Similarly, the walls around the Highway Trust Fund, financed by a federal gas tax, have been knocked down; today, less than two-thirds of the Highway Trust Fund’s revenues go for highways.

This federal sleight-of-hand may serve the convenience of Powertown, and it may be the only way to sustain unpopular programs, and yet fiscal slipperiness comes at a political cost: People don’t much like the federal government. According to an April 2013 survey from the Pew Research Center for the People and the Press, just 28 percent of Americans hold a favorable view of the federal government; by contrast, 57 of Americans approve of their state government, and 63 percent approve of their local government.
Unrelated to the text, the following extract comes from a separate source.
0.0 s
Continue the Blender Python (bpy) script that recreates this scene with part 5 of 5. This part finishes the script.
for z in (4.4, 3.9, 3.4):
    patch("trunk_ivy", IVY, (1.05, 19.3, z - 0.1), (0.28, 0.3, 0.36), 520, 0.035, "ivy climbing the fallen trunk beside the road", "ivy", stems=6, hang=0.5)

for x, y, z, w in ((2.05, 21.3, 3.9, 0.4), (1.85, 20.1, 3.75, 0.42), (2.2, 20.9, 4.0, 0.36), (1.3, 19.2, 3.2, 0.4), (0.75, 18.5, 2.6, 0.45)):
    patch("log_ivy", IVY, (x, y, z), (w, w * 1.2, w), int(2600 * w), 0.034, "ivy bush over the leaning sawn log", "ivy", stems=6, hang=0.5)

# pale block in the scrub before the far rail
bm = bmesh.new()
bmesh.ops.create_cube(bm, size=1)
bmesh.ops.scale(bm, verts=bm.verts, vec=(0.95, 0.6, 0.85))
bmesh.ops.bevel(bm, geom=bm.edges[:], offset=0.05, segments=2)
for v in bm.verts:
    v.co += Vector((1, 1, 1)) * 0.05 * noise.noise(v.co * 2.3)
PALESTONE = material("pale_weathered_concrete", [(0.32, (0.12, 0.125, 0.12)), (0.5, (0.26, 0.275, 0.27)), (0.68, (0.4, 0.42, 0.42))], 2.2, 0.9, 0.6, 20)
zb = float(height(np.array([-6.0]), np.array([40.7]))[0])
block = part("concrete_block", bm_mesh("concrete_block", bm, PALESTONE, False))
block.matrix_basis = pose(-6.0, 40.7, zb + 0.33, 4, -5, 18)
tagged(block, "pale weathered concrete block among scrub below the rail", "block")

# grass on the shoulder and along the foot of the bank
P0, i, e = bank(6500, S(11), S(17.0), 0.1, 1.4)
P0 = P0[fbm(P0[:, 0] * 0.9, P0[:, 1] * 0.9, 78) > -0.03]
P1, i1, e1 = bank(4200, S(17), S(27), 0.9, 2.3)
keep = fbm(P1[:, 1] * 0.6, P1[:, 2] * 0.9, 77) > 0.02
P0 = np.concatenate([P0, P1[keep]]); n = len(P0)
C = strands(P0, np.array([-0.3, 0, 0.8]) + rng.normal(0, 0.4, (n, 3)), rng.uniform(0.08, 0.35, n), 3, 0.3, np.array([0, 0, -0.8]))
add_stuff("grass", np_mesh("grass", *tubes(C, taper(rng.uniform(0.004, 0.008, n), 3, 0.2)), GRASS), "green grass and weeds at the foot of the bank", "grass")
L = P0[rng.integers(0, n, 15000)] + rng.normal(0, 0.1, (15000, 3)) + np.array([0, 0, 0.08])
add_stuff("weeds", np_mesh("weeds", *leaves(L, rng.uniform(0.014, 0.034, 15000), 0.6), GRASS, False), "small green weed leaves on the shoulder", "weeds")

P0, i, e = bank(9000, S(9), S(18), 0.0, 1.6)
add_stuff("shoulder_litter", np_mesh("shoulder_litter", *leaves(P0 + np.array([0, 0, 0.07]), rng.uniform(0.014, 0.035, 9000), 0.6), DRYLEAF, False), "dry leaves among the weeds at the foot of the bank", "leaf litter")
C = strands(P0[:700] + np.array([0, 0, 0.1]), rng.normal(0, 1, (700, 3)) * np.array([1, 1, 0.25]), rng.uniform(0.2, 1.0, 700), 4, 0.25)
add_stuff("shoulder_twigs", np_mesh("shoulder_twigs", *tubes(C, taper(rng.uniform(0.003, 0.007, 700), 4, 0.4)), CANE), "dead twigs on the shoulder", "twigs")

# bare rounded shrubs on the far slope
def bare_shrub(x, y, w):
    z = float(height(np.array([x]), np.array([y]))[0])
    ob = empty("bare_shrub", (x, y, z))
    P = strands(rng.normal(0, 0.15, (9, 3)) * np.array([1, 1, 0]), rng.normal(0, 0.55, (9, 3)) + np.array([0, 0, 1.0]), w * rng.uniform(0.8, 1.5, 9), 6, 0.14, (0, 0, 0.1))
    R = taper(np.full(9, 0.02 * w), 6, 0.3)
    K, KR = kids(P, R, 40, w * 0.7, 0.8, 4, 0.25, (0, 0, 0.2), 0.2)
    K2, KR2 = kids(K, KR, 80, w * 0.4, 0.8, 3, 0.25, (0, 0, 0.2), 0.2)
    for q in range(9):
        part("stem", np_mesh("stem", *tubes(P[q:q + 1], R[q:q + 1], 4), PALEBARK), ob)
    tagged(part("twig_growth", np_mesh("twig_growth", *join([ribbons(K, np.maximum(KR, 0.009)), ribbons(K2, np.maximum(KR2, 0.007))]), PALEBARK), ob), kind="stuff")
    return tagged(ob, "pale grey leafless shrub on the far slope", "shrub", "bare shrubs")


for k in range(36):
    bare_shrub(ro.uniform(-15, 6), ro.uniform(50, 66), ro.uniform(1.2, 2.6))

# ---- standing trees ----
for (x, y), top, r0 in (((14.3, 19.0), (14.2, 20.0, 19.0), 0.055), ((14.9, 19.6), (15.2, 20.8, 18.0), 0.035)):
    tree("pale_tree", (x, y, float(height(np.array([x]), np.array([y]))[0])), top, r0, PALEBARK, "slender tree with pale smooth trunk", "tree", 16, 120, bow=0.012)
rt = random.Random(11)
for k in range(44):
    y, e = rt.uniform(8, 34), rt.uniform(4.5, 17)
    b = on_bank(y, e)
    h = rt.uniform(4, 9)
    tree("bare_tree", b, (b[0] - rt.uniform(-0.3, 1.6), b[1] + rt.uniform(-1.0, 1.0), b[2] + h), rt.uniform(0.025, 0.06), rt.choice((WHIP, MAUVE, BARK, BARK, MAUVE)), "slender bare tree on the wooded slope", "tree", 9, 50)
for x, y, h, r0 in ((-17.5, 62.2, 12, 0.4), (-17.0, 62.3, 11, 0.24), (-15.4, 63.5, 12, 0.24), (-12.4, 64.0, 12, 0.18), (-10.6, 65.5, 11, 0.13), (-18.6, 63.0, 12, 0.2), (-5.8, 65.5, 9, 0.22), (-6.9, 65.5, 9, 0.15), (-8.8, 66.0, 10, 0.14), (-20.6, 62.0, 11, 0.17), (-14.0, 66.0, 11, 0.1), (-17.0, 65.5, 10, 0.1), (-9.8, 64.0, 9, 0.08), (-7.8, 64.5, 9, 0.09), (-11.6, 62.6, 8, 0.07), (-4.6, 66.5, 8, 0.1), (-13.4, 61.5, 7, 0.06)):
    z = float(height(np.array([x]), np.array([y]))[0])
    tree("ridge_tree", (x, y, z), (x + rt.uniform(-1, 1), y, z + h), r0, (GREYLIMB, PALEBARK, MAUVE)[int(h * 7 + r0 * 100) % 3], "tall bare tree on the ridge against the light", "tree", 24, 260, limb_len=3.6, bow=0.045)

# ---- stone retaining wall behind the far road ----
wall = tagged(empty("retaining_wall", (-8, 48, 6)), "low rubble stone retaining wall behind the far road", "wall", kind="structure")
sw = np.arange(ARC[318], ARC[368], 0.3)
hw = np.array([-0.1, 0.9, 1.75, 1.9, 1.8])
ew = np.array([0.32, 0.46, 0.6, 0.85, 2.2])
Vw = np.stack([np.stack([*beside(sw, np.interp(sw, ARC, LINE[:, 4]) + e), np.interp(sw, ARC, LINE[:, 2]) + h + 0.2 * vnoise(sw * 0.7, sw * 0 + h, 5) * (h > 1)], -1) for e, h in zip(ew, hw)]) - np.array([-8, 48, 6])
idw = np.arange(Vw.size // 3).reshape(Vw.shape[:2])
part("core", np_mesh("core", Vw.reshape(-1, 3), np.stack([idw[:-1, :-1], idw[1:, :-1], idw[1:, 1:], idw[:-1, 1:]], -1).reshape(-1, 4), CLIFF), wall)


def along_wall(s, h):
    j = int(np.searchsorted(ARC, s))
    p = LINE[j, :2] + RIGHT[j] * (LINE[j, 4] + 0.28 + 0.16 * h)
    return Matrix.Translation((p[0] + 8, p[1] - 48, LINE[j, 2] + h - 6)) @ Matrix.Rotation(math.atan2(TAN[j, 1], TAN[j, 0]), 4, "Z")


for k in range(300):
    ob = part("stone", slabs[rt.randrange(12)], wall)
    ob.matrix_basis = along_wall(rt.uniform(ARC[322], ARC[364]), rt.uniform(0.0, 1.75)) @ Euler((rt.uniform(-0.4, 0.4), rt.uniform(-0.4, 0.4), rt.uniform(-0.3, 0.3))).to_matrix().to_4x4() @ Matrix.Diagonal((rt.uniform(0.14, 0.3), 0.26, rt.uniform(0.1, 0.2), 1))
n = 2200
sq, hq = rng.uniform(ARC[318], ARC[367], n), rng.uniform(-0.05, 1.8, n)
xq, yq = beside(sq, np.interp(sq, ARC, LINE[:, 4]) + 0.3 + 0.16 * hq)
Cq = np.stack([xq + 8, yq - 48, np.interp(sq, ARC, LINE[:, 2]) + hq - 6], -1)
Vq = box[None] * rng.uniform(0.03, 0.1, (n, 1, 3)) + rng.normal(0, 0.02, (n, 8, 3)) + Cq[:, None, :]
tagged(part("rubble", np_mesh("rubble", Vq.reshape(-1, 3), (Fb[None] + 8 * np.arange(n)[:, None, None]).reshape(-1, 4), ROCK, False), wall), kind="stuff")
So maybe Uncle Sam should give hypothecation a try. A dedicated tax for defense? For Afghanistan? For education? For NASA? We would quickly learn some lessons as to what the voters like-and don’t like. Okay, maybe that’s too radical, at least in the short run; after all, how much hard truth can the Beltway withstand?
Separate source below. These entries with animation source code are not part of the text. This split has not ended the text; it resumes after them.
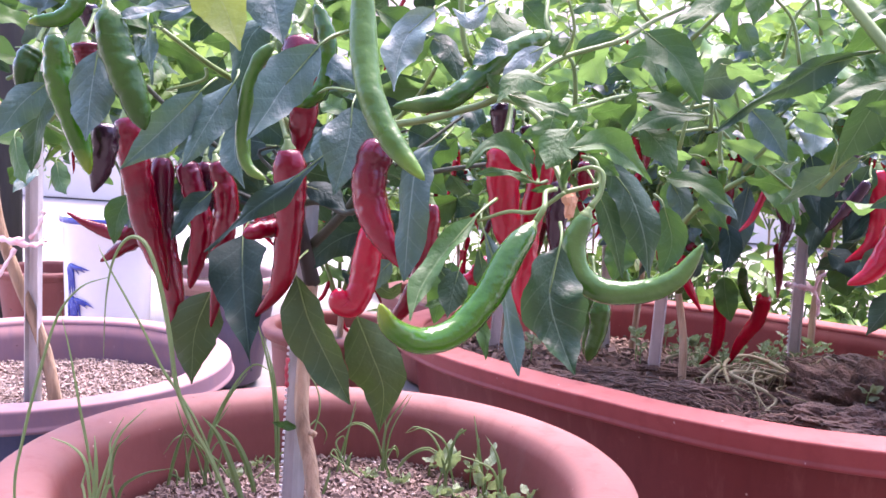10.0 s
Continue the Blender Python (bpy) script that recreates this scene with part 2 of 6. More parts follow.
def simple(name, a, b, scale, rough=0.7, fine=120.0, depth=0.001, strength=0.5, stretch=None, metal=0.0, randomise=0.0, spec=0.5):
    def build(t):
        tc = t.nodes.new("ShaderNodeTexCoord")
        m = t.nodes.new("ShaderNodeMapping")
        t.links.new(tc.outputs["Object"], m.inputs["Vector"])
        m.inputs["Scale"].default_value = stretch or (1, 1, 1)
        n = node(t, "ShaderNodeTexNoise", i_Scale=scale, i_Detail=6.0, i_Roughness=0.6)
        t.links.new(m.outputs[0], n.inputs["Vector"])
        n2 = node(t, "ShaderNodeTexNoise", i_Scale=fine, i_Detail=3.0)
        t.links.new(m.outputs[0], n2.inputs["Vector"])
        fac = calc(t, "MULTIPLY_ADD", calc(t, "SUBTRACT", n.outputs["Fac"], 0.5), 2.4, 0.5)
        if randomise:
            island = t.nodes.new("ShaderNodeNewGeometry").outputs["Random Per Island"]
            fac = calc(t, "ADD", calc(t, "MULTIPLY", fac, 1 - randomise), calc(t, "MULTIPLY", island, randomise))
        fac = calc(t, "MINIMUM", calc(t, "MAXIMUM", fac, 0.0), 1.0)
        colour = mix(t, fac, a, b)
        height = calc(t, "ADD", n2.outputs["Fac"], calc(t, "MULTIPLY", n.outputs["Fac"], 0.6))
        surface(t, colour, calc(t, "MULTIPLY_ADD", n.outputs["Fac"], 0.2, rough - 0.1), metal=metal, bump=height, depth=depth, strength=strength, spec=spec)
    return material(name, build)


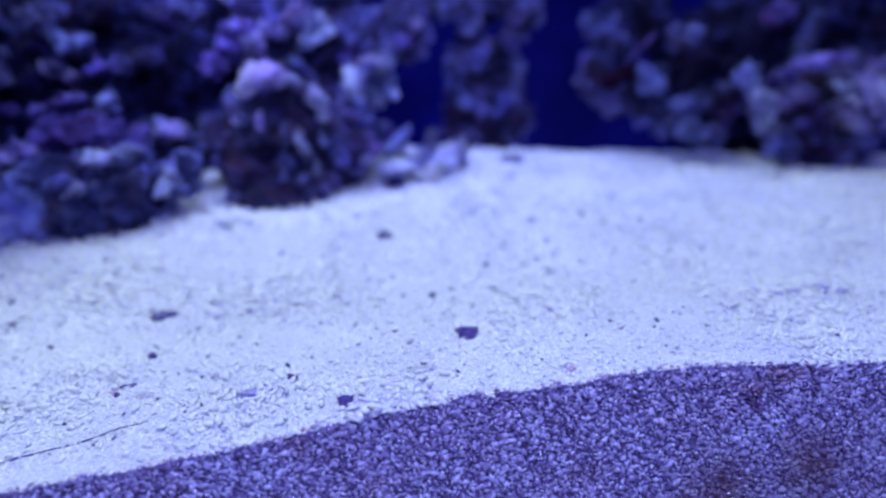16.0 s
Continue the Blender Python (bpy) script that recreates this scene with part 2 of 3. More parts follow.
def grains(name, places, sizes, seed, frame_m, label, mat=SAND, thin=1.0, tilt=0.45, smooth=True):
    """One mesh of many small rounded grains. frame_m turns their flat side."""
    r = np.random.RandomState(seed)
    n = len(places)
    base, tris = ico()
    v = base[None] * r.uniform(0.72, 1.25, (n, len(base), 1))
    shape = np.stack([r.uniform(0.9, 2.0, n), r.uniform(0.6, 1.0, n), r.uniform(0.45, 0.8, n) * thin], -1)
    v = v * shape[:, None, :] * sizes[:, None, None] * 0.5
    rz, rt = rotations(r, n, tilt)
    v = np.einsum("nij,nkj->nki", rt @ rz, v)
    v = v @ np.array(frame_m).T + places[:, None, :]
    f = (tris[None] + (np.arange(n) * len(base))[:, None, None]).reshape(-1, 3)
    return tagged(new(name, mesh_from(name, v.reshape(-1, 3), f, mat, smooth)), label, "sand", kind="stuff")

def scatter(seed, x0, x1, v0, v1, step):
    r = np.random.RandomState(seed)
    X, V = np.meshgrid(np.arange(x0, x1, step), np.arange(v0, v1, step))
    X = X.ravel() + r.uniform(-0.5, 0.5, X.size) * step
    V = V.ravel() + r.uniform(-0.5, 0.5, V.size) * step
    return X, np.maximum(V, 0.0005), r

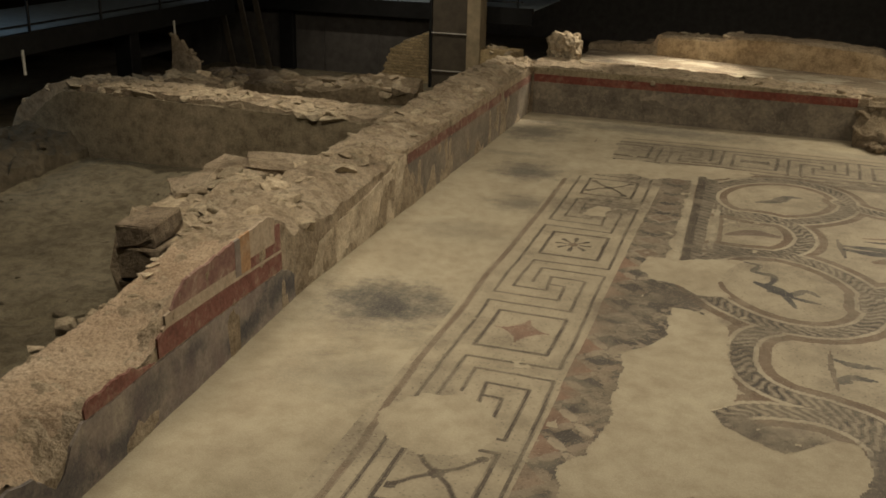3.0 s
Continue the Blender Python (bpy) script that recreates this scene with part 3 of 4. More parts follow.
figure([(1.74, 2.47), (1.86, 2.42), (1.82, 2.26), (1.98, 2.20), (1.95, 2.02), (1.84, 1.98)], 0.075)
figure([(1.84, 2.0), (2.0, 1.90), (2.12, 1.80)], 0.15)
figure([(1.95, 1.84), (2.12, 1.82), (2.24, 1.94), (2.34, 1.86)], 0.10)
figure([(2.10, 1.78), (2.24, 1.72), (2.34, 1.70)], 0.08)
figure([(2.06, 1.82), (2.12, 1.66), (2.16, 1.54)], 0.08)
figure([(1.78, 4.42), (1.95, 4.52), (2.08, 4.72), (2.2, 4.75)], 0.17)
figure([(1.55, 3.2), (1.78, 3.34), (2.0, 3.3)], 0.2, (0.19, 0.14, 0.11))
WASH = (0.20, 0.14, 0.10)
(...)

So as a modest step in the right direction, perhaps the national government could hypothecate all the taxes it needs to upgrade the passenger aviation system. DC could put forth a plan that would fully fund all the needs of the air system—and then separate it out from the overall federal maw, once and forever.

Would it work? Sure it would: As we have seen, state and local governments do it all the time.

Indeed, the hypothecation idea is fully in keeping with the government-as-a-platform vision that’s now percolating out of Silicon Valley. That is, we can think of each government function as an “app,” to be regarded on its own merits—and to to be upgraded, or even removed, as needed.

So over time, the hypothecation idea could be applied to other areas of the federal government, segmenting the whole of the national leviathan into more effective—and more popular—operating units. To think: Uncle Sam could become popular again.